▸ Exercise
The lines to be set down run from the line containing "Continue the Blender" through the final line of the data below; print them exactly and print nothing else.

▸ Information shown
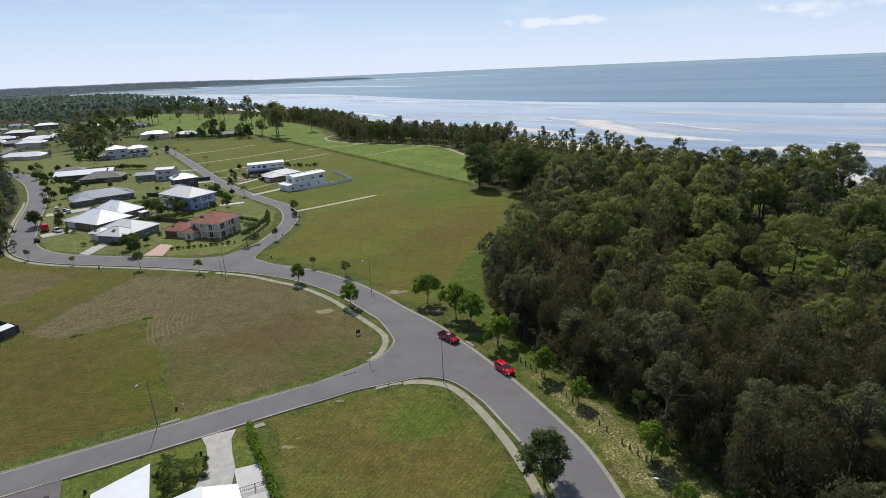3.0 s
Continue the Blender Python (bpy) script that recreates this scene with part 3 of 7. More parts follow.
CLEARINGS = [[(90, 130), (99, 125), (110, 132), (114, 150), (112, 166), (103, 174), (96, 162), (90, 146)], [(122, 156), (144, 152), (156, 172), (156, 192), (136, 190)], [(104, 190), (122, 198), (124, 216), (108, 218), (98, 206)]]
for k, c in enumerate(CLEARINGS):
    sheet("ground_clearing", c, 0.045, M["lush"], "sunlit grass clearing among the trees", smooth_step=5)
WEST = [(-150, 165), (-156, 146), (-155, 130), (-166, 120), (-158, 96), (-172, 80), (-230, 70), (-330, 110), (-352, 200), (-388, 272), (-425, 318), (-446, 345), (-545, 436), (-645, 525), (-655, 565), (-600, 585), (-450, 474), (-412, 425), (-404, 396), (-376, 370), (-330, 346), (-290, 324), (-258, 292), (-232, 266), (-214, 246), (-200, 226), (-186, 206), (-168, 184)]
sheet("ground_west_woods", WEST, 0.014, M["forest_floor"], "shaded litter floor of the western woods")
POND = [(-208, 168), (-222, 188), (-238, 224), (-248, 244), (-274, 264), (-327, 306), (-350, 316), (-385, 342), (-409, 350), (-418, 338), (-404, 319), (-362, 284), (-310, 239), (-280, 212), (-250, 186), (-228, 168)]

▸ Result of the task
Continue the Blender Python (bpy) script that recreates this scene with part 3 of 7. More parts follow.
CLEARINGS = [[(90, 130), (99, 125), (110, 132), (114, 150), (112, 166), (103, 174), (96, 162), (90, 146)], [(122, 156), (144, 152), (156, 172), (156, 192), (136, 190)], [(104, 190), (122, 198), (124, 216), (108, 218), (98, 206)]]
for k, c in enumerate(CLEARINGS):
    sheet("ground_clearing", c, 0.045, M["lush"], "sunlit grass clearing among the trees", smooth_step=5)
WEST = [(-150, 165), (-156, 146), (-155, 130), (-166, 120), (-158, 96), (-172, 80), (-230, 70), (-330, 110), (-352, 200), (-388, 272), (-425, 318), (-446, 345), (-545, 436), (-645, 525), (-655, 565), (-600, 585), (-450, 474), (-412, 425), (-404, 396), (-376, 370), (-330, 346), (-290, 324), (-258, 292), (-232, 266), (-214, 246), (-200, 226), (-186, 206), (-168, 184)]
sheet("ground_west_woods", WEST, 0.014, M["forest_floor"], "shaded litter floor of the western woods")
POND = [(-208, 168), (-222, 188), (-238, 224), (-248, 244), (-274, 264), (-327, 306), (-350, 316), (-385, 342), (-409, 350), (-418, 338), (-404, 319), (-362, 284), (-310, 239), (-280, 212), (-250, 186), (-228, 168)]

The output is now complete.